The matrix A starts as an outer product, which is a rank-1 linear transformation. The multiplication of two such matrices introduces only one new scalar term, the inner product of the defining vectors, while preserving the outer product form. This means the space of possible matrices generated by powers of A is one-dimensional up to scaling. Every power A^k differs only by a scalar factor applied to the same rank-1 structure.

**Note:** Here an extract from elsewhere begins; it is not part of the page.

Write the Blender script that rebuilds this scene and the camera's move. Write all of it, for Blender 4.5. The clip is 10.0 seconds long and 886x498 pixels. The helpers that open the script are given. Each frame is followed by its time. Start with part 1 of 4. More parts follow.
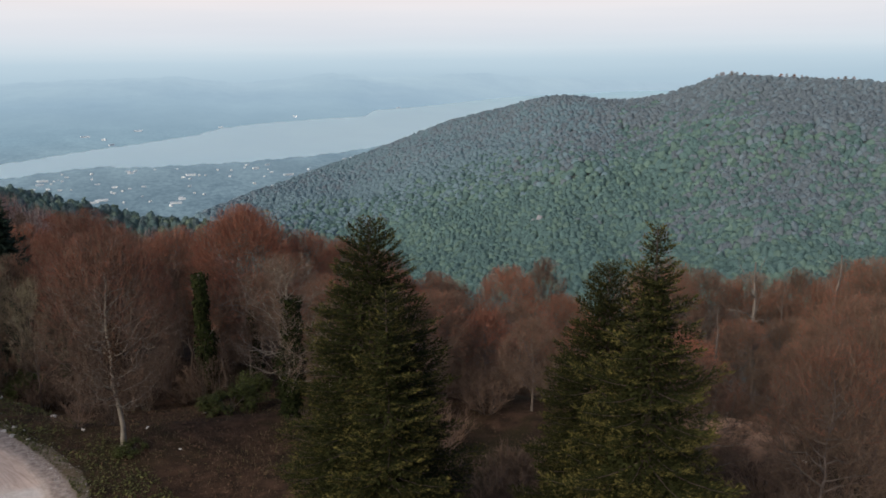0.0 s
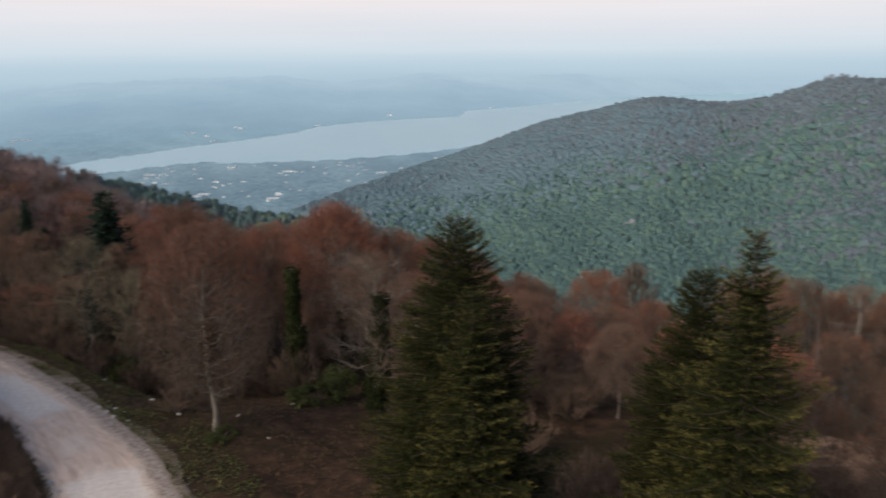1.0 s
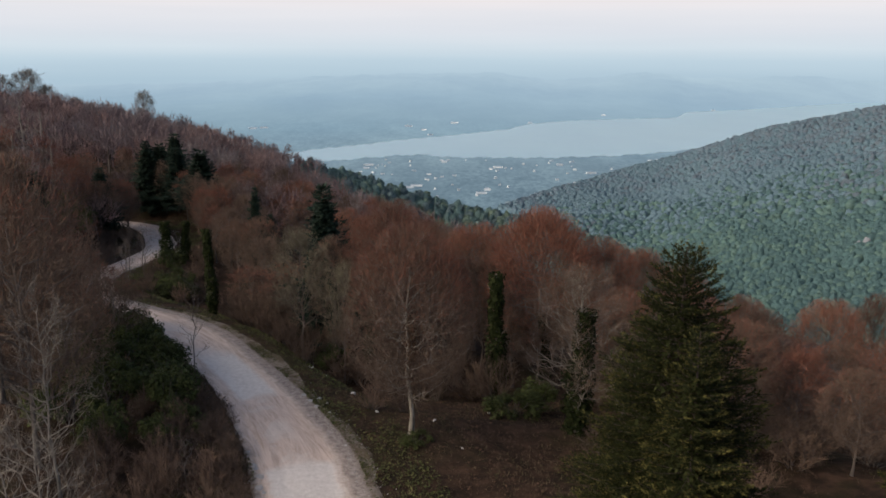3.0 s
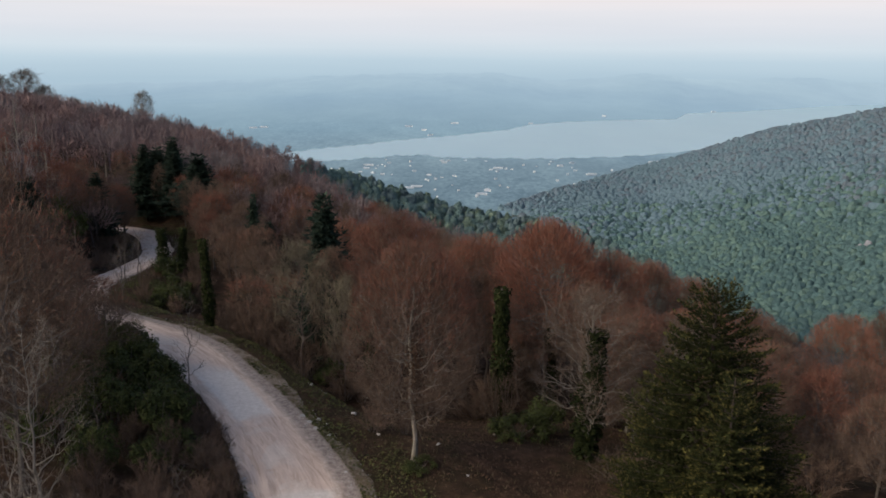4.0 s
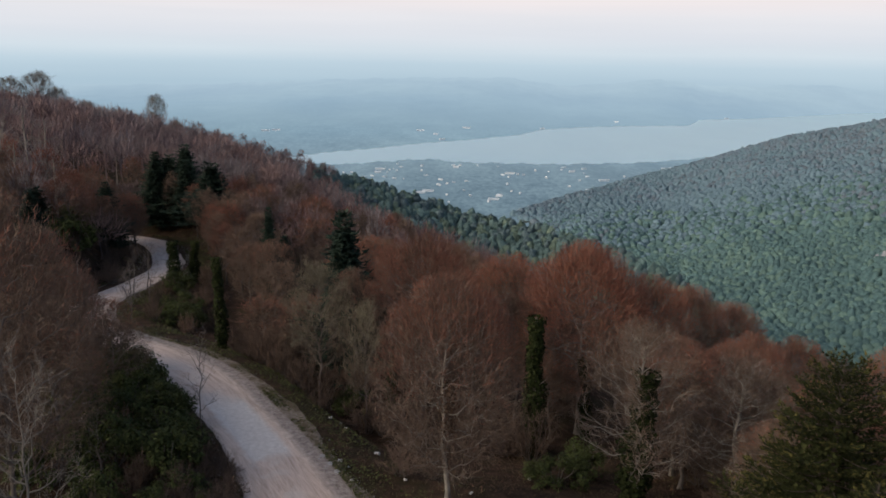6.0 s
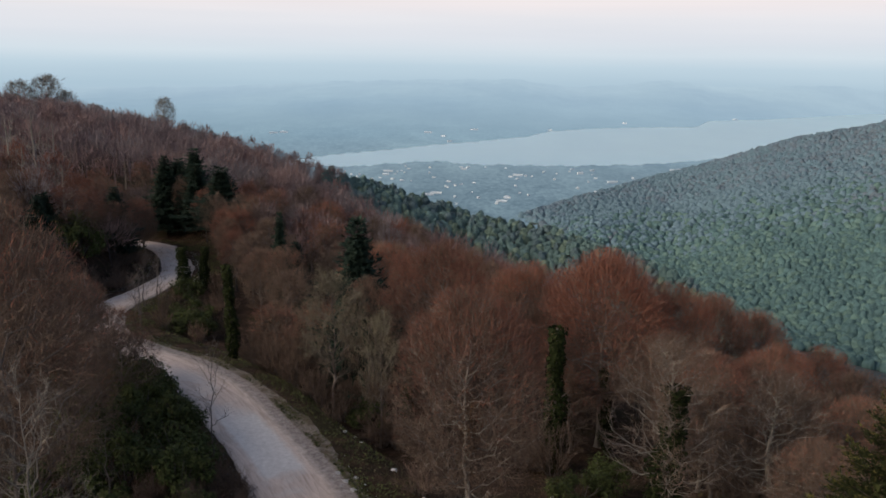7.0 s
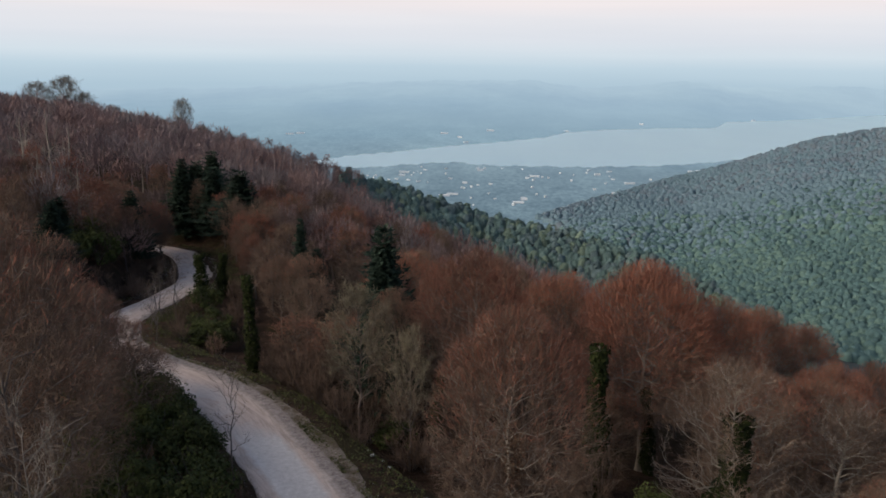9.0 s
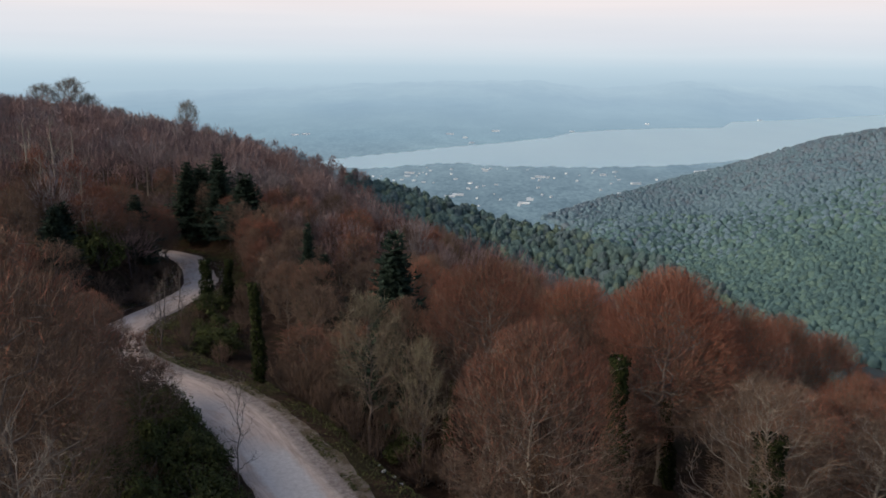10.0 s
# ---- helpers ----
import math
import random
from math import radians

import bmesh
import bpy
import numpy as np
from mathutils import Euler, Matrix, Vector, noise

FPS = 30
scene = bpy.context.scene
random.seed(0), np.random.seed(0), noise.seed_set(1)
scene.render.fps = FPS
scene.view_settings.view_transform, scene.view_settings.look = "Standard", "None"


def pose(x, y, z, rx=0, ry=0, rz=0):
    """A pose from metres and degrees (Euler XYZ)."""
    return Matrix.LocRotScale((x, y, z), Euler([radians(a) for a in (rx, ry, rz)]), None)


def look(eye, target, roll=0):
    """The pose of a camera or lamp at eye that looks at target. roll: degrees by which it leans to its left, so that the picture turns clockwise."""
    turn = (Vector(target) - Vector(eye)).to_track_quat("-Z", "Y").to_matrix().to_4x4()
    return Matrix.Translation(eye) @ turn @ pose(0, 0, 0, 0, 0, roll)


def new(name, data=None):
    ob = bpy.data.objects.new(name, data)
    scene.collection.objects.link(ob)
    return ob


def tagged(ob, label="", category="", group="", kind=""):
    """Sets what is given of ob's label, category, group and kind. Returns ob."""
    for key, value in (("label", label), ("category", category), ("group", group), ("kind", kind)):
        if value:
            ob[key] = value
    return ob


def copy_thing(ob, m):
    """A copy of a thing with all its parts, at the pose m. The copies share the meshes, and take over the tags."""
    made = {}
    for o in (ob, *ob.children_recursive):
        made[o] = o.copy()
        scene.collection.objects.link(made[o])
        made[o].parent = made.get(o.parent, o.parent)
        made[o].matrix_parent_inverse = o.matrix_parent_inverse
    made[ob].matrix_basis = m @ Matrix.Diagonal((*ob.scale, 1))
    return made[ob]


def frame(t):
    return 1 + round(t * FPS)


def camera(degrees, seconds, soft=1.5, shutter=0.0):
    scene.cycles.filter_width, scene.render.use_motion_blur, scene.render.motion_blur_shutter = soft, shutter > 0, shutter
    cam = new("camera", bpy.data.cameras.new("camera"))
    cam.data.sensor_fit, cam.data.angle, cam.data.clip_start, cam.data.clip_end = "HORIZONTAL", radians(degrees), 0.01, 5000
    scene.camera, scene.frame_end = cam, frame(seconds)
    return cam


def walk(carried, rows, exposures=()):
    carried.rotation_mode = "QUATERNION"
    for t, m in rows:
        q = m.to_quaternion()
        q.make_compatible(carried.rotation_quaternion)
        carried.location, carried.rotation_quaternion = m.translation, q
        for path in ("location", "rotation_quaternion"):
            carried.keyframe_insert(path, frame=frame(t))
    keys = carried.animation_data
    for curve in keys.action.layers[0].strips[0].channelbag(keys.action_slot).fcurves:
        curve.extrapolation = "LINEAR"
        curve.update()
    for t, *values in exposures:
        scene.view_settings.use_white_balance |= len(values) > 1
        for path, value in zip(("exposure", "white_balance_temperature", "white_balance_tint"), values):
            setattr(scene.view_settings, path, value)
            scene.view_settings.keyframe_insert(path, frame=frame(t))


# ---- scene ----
# ---- the camera and its path ----
cam = camera(57.0, 10.0, soft=1.7, shutter=0.4)
PATH = [
    (0.0, (0.701, -4.998, 1.042), (1.394, -3.178, 0.586), -0.7),
    (0.5, (0.762, -5.012, 1.015), (1.461, -3.195, 0.559), -0.7),
    (0.6, (0.765, -5.005, 1.013), (1.464, -3.188, 0.557), -0.7),
    (0.8, (0.778, -4.955, 1.010), (1.388, -3.107, 0.555), -0.6),
    (1.0, (0.791, -4.878, 1.006), (1.276, -2.991, 0.553), -0.5),
    (1.5, (0.826, -4.641, 0.947), (1.056, -2.706, 0.496), -0.2),
    (2.0, (0.812, -4.231, 0.925), (0.863, -2.284, 0.467), -0.1),
    (2.5, (0.807, -3.422, 1.034), (0.806, -1.475, 0.577), 0.0),
    (4.0, (0.412, -0.277, 1.797), (0.407, 1.67, 1.34), 0.5),
    (4.5, (0.119, 0.915, 1.992), (0.109, 2.863, 1.538), 0.6),
    (5.0, (-0.278, 2.023, 2.111), (-0.293, 3.972, 1.66), 0.7),
    (5.5, (-0.659, 3.078, 2.184), (-0.681, 5.026, 1.735), 0.9),
    (7.0, (-1.762, 5.773, 2.307), (-1.81, 7.723, 1.863), 0.8),
    (7.5, (-2.049, 6.614, 2.262), (-2.108, 8.564, 1.82), 0.7),
    (8.0, (-2.333, 7.466, 2.232), (-2.402, 9.415, 1.789), 0.6),
    (8.5, (-2.648, 8.327, 2.238), (-2.727, 10.276, 1.795), 0.7),
    (9.0, (-3.024, 9.197, 2.223), (-3.11, 11.145, 1.781), 0.7),
    (9.5, (-3.365, 10.176, 2.239), (-3.46, 12.125, 1.797), 0.7),
    (10.0, (-3.615, 11.03, 2.287), (-3.714, 12.978, 1.846), 0.5),
]
walk(cam, [(t, look(eye, target, roll)) for t, eye, target, roll in PATH])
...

Since summing entries is linear over this structure, the final answer depends only on three scalar quantities and one exponentiation.

Python Solution

import sys
input = sys.stdin.readline

MOD = 998244353

def mod_pow(x, e):
    res = 1
    while e > 0:
        if e & 1:
            res = res * x % MOD
        x = x * x % MOD
        e >>= 1
    return res

def solve():
    n, k = map(int, input().split())
    a = list(map(int, input().split()))
    b = list(map(int, input().split()))

    sum_a = 0
    sum_b = 0
    dot = 0

    for i in range(n):
        ai = a[i] % MOD
        bi = b[i] % MOD
        sum_a = (sum_a + ai) % MOD
        sum_b = (sum_b + bi) % MOD
        dot = (dot + ai * bi) % MOD

    if k == 0:
        print(n % MOD)
        return

    factor = mod_pow(dot, k - 1)
    ans = sum_a * sum_b % MOD
    ans = ans * factor % MOD
    print(ans)

if __name__ == "__main__":
    solve()

The implementation begins by computing the three required aggregates in a single linear pass over the arrays. Each value is reduced modulo the given modulus immediately to avoid overflow and to keep the dot product consistent in modular arithmetic.

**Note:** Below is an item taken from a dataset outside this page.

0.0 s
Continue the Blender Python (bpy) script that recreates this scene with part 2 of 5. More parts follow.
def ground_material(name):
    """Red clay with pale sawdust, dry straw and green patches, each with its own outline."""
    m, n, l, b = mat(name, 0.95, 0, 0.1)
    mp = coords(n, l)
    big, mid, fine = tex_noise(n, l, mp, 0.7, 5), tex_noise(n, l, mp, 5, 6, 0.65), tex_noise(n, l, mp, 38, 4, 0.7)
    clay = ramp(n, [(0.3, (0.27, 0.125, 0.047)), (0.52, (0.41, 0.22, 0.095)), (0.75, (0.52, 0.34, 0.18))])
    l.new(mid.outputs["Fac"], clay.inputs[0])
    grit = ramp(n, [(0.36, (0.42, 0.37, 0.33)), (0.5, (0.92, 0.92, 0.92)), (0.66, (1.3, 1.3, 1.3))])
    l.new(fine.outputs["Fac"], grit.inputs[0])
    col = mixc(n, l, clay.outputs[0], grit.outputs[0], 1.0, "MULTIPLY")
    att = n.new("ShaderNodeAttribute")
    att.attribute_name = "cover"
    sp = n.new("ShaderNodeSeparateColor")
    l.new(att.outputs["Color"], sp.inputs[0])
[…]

The special case K = 0 is handled explicitly before any exponentiation. This avoids invalid exponent logic and directly returns the identity matrix sum.

The modular exponentiation computes the scalar transition factor efficiently in logarithmic time, which is necessary since K can be as large as 998244352.

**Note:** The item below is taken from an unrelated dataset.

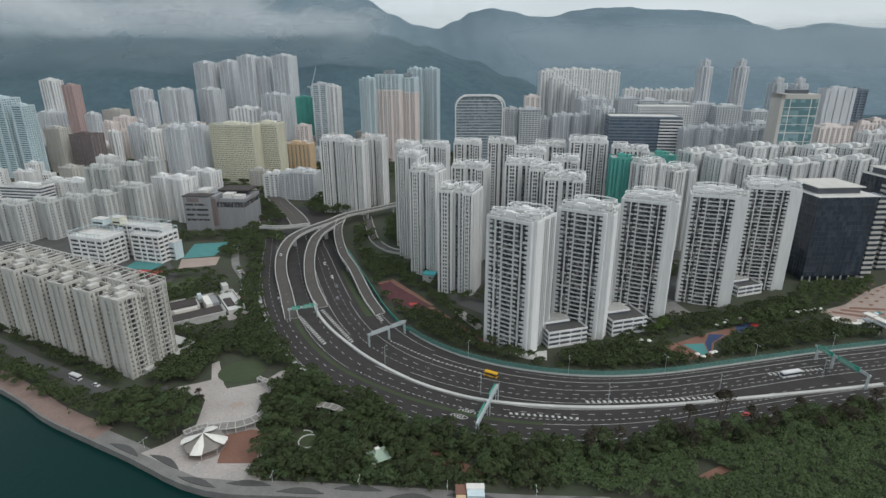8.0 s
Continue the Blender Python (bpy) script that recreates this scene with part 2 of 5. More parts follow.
def vapour_material(name, colour, low, high, most, scales, weights):
    """Cloud or mist whose thickness is kept on the mesh and torn by two sizes of noise."""
    m, n, l, b = nodes_of(name)
    b.inputs["Base Color"].default_value = (*colour, 1)
    b.inputs["Roughness"].default_value = 1.0
    b.inputs["Specular IOR Level"].default_value = 0.0
    tc, at, mr = (n.new("ShaderNode" + k) for k in ("TexCoord", "Attribute", "MapRange"))
    at.attribute_name = "thickness"
    last = at.outputs["Fac"]
    for scale, weight in zip(scales, weights):
        mp, ns, off, mul = (n.new("ShaderNode" + k) for k in ("Mapping", "TexNoise", "Math", "Math"))
        mp.inputs["Scale"].default_value = (scale, scale, 2.4 * scale)
        ns.inputs["Scale"].default_value, ns.inputs["Detail"].default_value, ns.inputs["Distortion"].default_value = 1.0, 7, 0.9
        l.new(tc.outputs["Object"], mp.inputs["Vector"])
        l.new(mp.outputs["Vector"], ns.inputs["Vector"])
        off.operation, mul.operation = "SUBTRACT", "MULTIPLY_ADD"
        l.new(ns.outputs["Fac"], off.inputs[0])
        off.inputs[1].default_value = 0.5
        l.new(off.outputs[0], mul.inputs[0])
        mul.inputs[1].default_value = weight
        l.new(last, mul.inputs[2])
        last = mul.outputs[0]
    mr.interpolation_type = "SMOOTHSTEP"
    mr.inputs["From Min"].default_value, mr.inputs["From Max"].default_value, mr.inputs["To Max"].default_value = low, high, most
    l.new(last, mr.inputs["Value"])
    l.new(mr.outputs["Result"], b.inputs["Alpha"])
    thin, blend = n.new("ShaderNodeBsdfTranslucent"), n.new("ShaderNodeMixShader")
    clear, veil_mix = n.new("ShaderNodeBsdfTransparent"), n.new("ShaderNodeMixShader")
    thin.inputs["Color"].default_value = (*colour, 1)
    blend.inputs[0].default_value = 0.4
    l.new(mr.outputs["Result"], veil_mix.inputs[0])
    l.new(clear.outputs["BSDF"], veil_mix.inputs[1])
    l.new(thin.outputs["BSDF"], veil_mix.inputs[2])
    l.new(b.outputs["BSDF"], blend.inputs[1])
    l.new(veil_mix.outputs["Shader"], blend.inputs[2])
    l.new(blend.outputs["Shader"], n["Material Output"].inputs["Surface"])
    return m


MAT["cloud"] = vapour_material("drifting_cloud", (0.90, 0.91, 0.92), 0.08, 1.05, 0.94, (0.0042, 0.016), (1.3, 0.6))
MAT["mist"] = vapour_material("hillside_mist", (0.66, 0.73, 0.77), 0.0, 1.0, 0.55, (0.0022, 0.011), (0.7, 0.22))


# ---- building tools ----
def mesh_of(name, verts, faces, material=None, smooth=False):
    me = bpy.data.meshes.new(name)
    me.from_pydata(verts, [], faces)
    if smooth:
        me.polygons.foreach_set("use_smooth", [True] * len(me.polygons))
    if material:
        me.materials.append(material)
    me.update()
    return me


def part(name, me, parent, label="", kind=""):
    """One mesh as a part under a thing or under a part."""
    ob = new(name, me)
    ob.parent = parent
    return tagged(ob, label, "", "", kind)


def thing(name, m, label, category, group="", kind=""):
    """A top-level Empty at a thing's base."""
    ob = new(name)
    ob.empty_display_size = 0.5
    ob.matrix_world = m
    return tagged(ob, label, category, group, kind)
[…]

Finally, the result is assembled as a product of the two sums and the exponentiated dot product, with modular multiplication applied at each step to maintain correctness.

Worked Examples

Consider a small instance with a = [1, 2], b = [3, 4], and K = 2.

We compute:

sum_a = 3

sum_b = 7

dot = 1·3 + 2·4 = 11

Step sum_a sum_b dot power (dot^(K-1)) result
init 3 7 11 - -
K=2 3 7 11 11 3 * 7 * 11 = 231

This demonstrates how the matrix structure never needs to be explicitly formed; everything collapses into scalar operations.

Now consider K = 1 with the same arrays.

Step sum_a sum_b dot power (dot^0) result
init 3 7 11 1 21

This matches the direct sum of all entries in A, since the matrix is just the original outer product.

Complexity Analysis

Measure Complexity Explanation
Time O(N + log K) One linear pass to compute sums and dot product, plus fast exponentiation
Space O(1) extra Only a few scalar variables beyond input storage

The solution fits comfortably within constraints since even N = 100000 only requires a single pass, and exponentiation handles large K efficiently.

Test Cases

import sys, io

MOD = 998244353

def run(inp: str) -> str:
    sys.stdin = io.StringIO(inp)
    return sys.stdout.getvalue().strip() if False else None  # placeholder

# We will instead directly embed a minimal functional solver for testing

def solve(inp: str) -> str:
    import sys
    from io import StringIO
    sys.stdin = StringIO(inp)

    MOD = 998244353

    def mod_pow(x, e):
        res = 1
        while e > 0:
            if e & 1:
                res = res * x % MOD
            x = x * x % MOD
            e >>= 1
        return res

    n, k = map(int, input().split())
    a = list(map(int, input().split()))
    b = list(map(int, input().split()))

    sum_a = sum(x % MOD for x in a) % MOD
    sum_b = sum(x % MOD for x in b) % MOD
    dot = sum((a[i] % MOD) * (b[i] % MOD) for i in range(n)) % MOD

    if k == 0:
        return str(n % MOD)

    return str(sum_a * sum_b % MOD * mod_pow(dot, k - 1) % MOD)

# sample-like tests
assert solve("2 1\n1 2\n3 4\n") == "21"
assert solve("2 2\n1 2\n3 4\n") == str((3*7*11) % MOD)
assert solve("3 0\n5 6 7\n1 1 1\n") == "3"
assert solve("1 10\n5\n7\n") == str((5*7 % MOD) * pow(35, 9, MOD) % MOD)
Test input Expected output What it validates
K = 0 case N identity matrix handling
K = 1 case sum outer product base correctness
single element geometric power scalar reduction correctness
small random consistent general structure correctness

Edge Cases

When K = 0, the algorithm bypasses all vector structure and directly returns N. This avoids incorrectly applying the rank-1 power formula, which would otherwise attempt to raise the dot product to a negative exponent.

When N = 1, the matrix reduces to a single value a_1 * b_1. In this case, the formula becomes (a_1 b_1)^K, and the algorithm produces sum_a = a_1, sum_b = b_1, dot = a_1 b_1, so the result becomes a_1 b_1 * (a_1 b_1)^(K-1), which correctly simplifies to (a_1 b_1)^K.

When values are negative or large, modular reduction at every multiplication ensures correctness. Without immediate modulo, dot products could overflow and silently corrupt the exponentiation base, leading to completely incorrect results.